# START OF Data extract

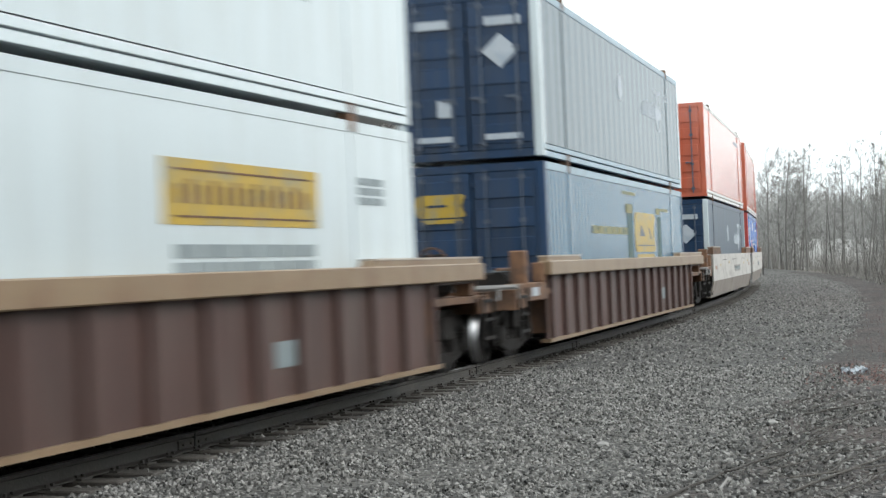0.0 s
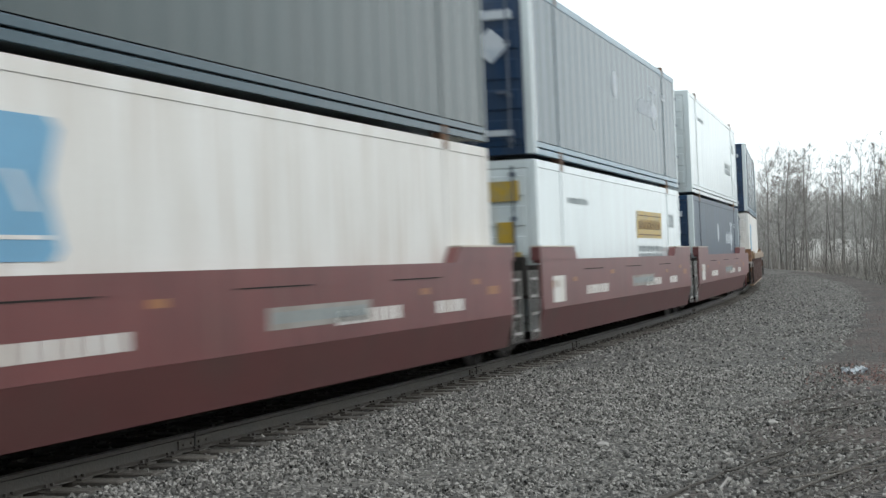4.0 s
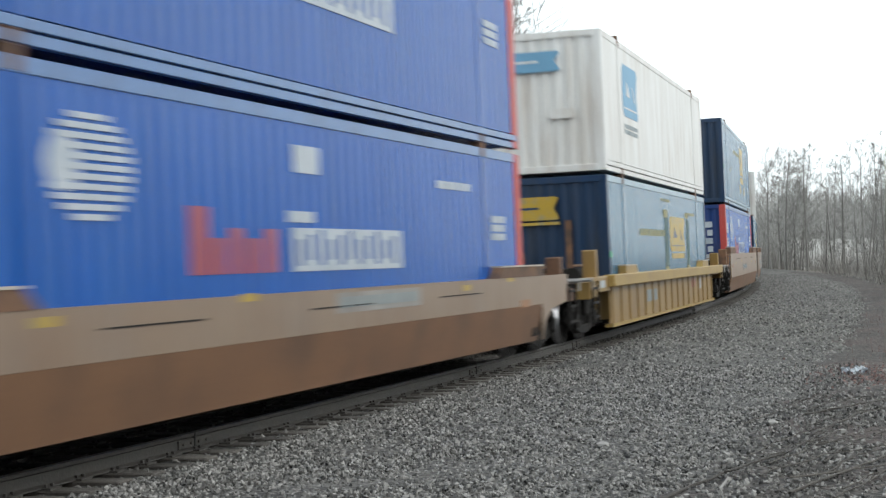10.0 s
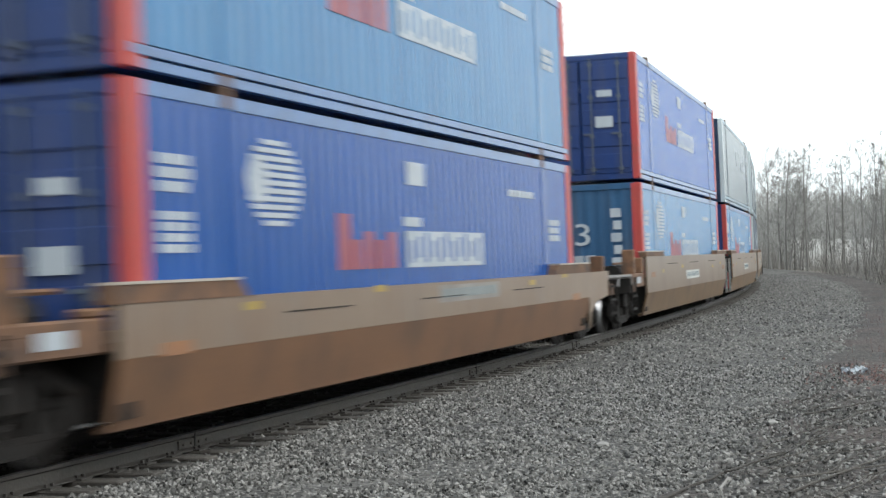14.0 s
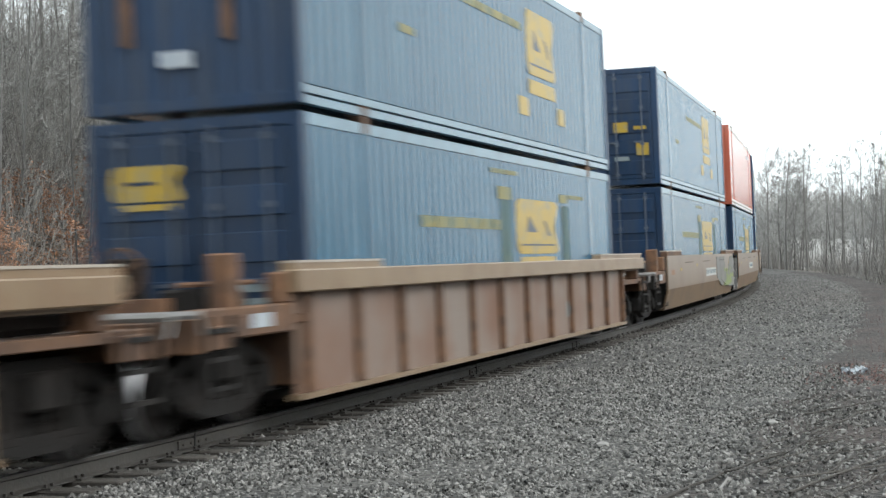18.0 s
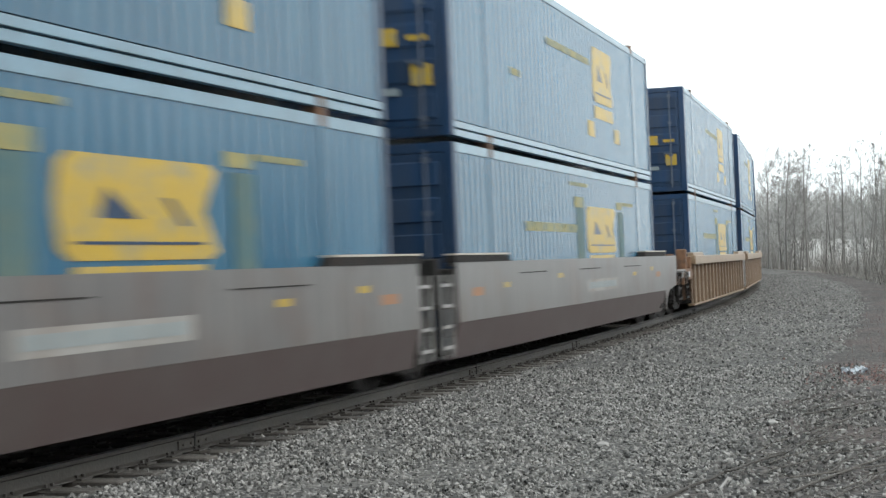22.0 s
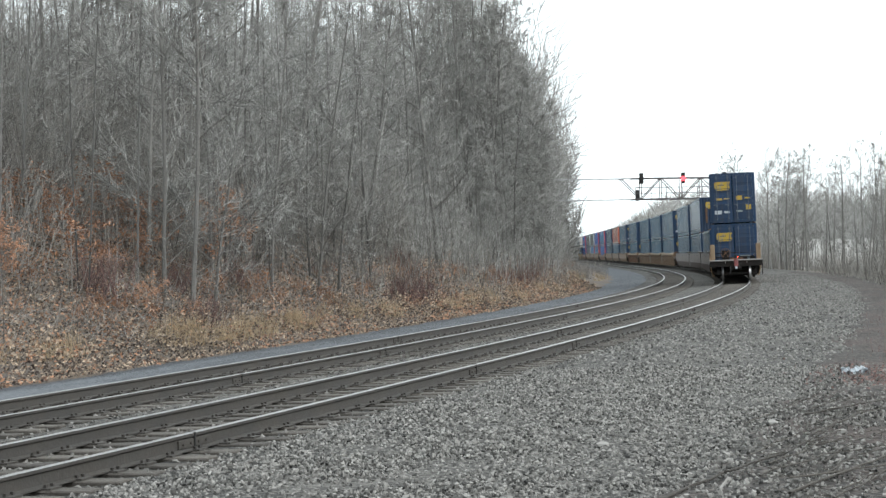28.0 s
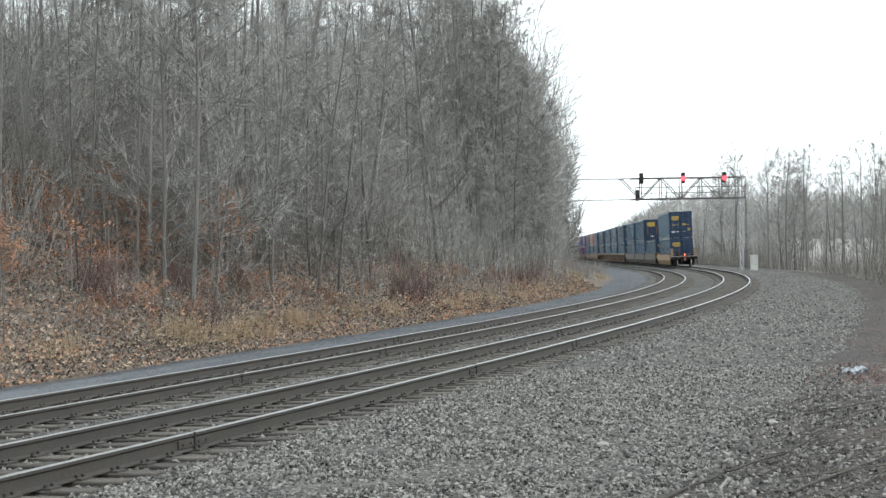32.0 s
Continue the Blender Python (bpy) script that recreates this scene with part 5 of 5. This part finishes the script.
def make_thickets():
    rnd = random.Random(91)
    front, deep, behind, red, right, pale, tangle, pole = (Shape() for k in range(8))
    n = 0
    while n < 8500:  # brushwood over the whole face of the bank
        s, d = 8 + 137 * rnd.random() ** 0.9, 0.8 + 15 * rnd.random() ** 1.15
        lat = HILL_EDGE - d
        p = beside(s, lat, 0)
        if p.y < 20 or p.x > p.y * 0.074 or p.x < -p.y * 0.30 - 1 or (d < 4.5 and rnd.random() < 0.85):
            continue
        p.z = hill_z(s, lat) - 0.05
        # stems past 62 m go to the shape whose colour holds the haze
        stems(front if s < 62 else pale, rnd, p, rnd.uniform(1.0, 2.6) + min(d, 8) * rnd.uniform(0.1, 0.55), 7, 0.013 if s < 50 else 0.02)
        n += 1
    n = 0
    while n < 1300:  # the depth of the wood
        s, d = rnd.uniform(4, 120), rnd.uniform(24, 48)
        lat = HILL_EDGE - d
        p = beside(s, lat, 0)
        if p.y < 20 or p.x > p.y * 0.03 or p.x < -p.y * 0.31 - 3:
            continue
        p.z = hill_z(s, lat) - 0.2
        sprays(deep, rnd, p, max(5.5, (0.15 * p.y + EYE_Z - p.z) * rnd.uniform(0.75, 1.25)), 9, rnd.uniform(0.03, 0.06))
        n += 1
    n = 0
    while n < 700:  # wood left of the line beyond the bend, mostly hidden, added to darken reflections
        s, lat = rnd.uniform(165, 520), -11.5 - 14 * rnd.random() ** 1.5
        p = beside(s, lat, -0.6)
        if p.x > p.y * 0.079:
            continue
        stems(deep, rnd, p, rnd.uniform(0.7, 1.0) * wood_end(p.x / p.y + 0.008) * p.y, 24, 0.11)
        n += 1
    n = 0
    while n < 420:  # trees that close the gaps at the end of the bank
        s, d = rnd.uniform(50, 125), rnd.uniform(8, 34)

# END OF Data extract

◆ **What is expected**: Reproduce the full listing faithfully, but do not carry over any pictures.

◆ **Response to the exercise**:
0.0 s
4.0 s
10.0 s
14.0 s
18.0 s
22.0 s
28.0 s
32.0 s
Continue the Blender Python (bpy) script that recreates this scene with part 5 of 5. This part finishes the script.
def make_thickets():
    rnd = random.Random(91)
    front, deep, behind, red, right, pale, tangle, pole = (Shape() for k in range(8))
    n = 0
    while n < 8500:  # brushwood over the whole face of the bank
        s, d = 8 + 137 * rnd.random() ** 0.9, 0.8 + 15 * rnd.random() ** 1.15
        lat = HILL_EDGE - d
        p = beside(s, lat, 0)
        if p.y < 20 or p.x > p.y * 0.074 or p.x < -p.y * 0.30 - 1 or (d < 4.5 and rnd.random() < 0.85):
            continue
        p.z = hill_z(s, lat) - 0.05
        # stems past 62 m go to the shape whose colour holds the haze
        stems(front if s < 62 else pale, rnd, p, rnd.uniform(1.0, 2.6) + min(d, 8) * rnd.uniform(0.1, 0.55), 7, 0.013 if s < 50 else 0.02)
        n += 1
    n = 0
    while n < 1300:  # the depth of the wood
        s, d = rnd.uniform(4, 120), rnd.uniform(24, 48)
        lat = HILL_EDGE - d
        p = beside(s, lat, 0)
        if p.y < 20 or p.x > p.y * 0.03 or p.x < -p.y * 0.31 - 3:
            continue
        p.z = hill_z(s, lat) - 0.2
        sprays(deep, rnd, p, max(5.5, (0.15 * p.y + EYE_Z - p.z) * rnd.uniform(0.75, 1.25)), 9, rnd.uniform(0.03, 0.06))
        n += 1
    n = 0
    while n < 700:  # wood left of the line beyond the bend, mostly hidden, added to darken reflections
        s, lat = rnd.uniform(165, 520), -11.5 - 14 * rnd.random() ** 1.5
        p = beside(s, lat, -0.6)
        if p.x > p.y * 0.079:
            continue
        stems(deep, rnd, p, rnd.uniform(0.7, 1.0) * wood_end(p.x / p.y + 0.008) * p.y, 24, 0.11)
        n += 1
    n = 0
    while n < 420:  # trees that close the gaps at the end of the bank
        s, d = rnd.uniform(50, 125), rnd.uniform(8, 34)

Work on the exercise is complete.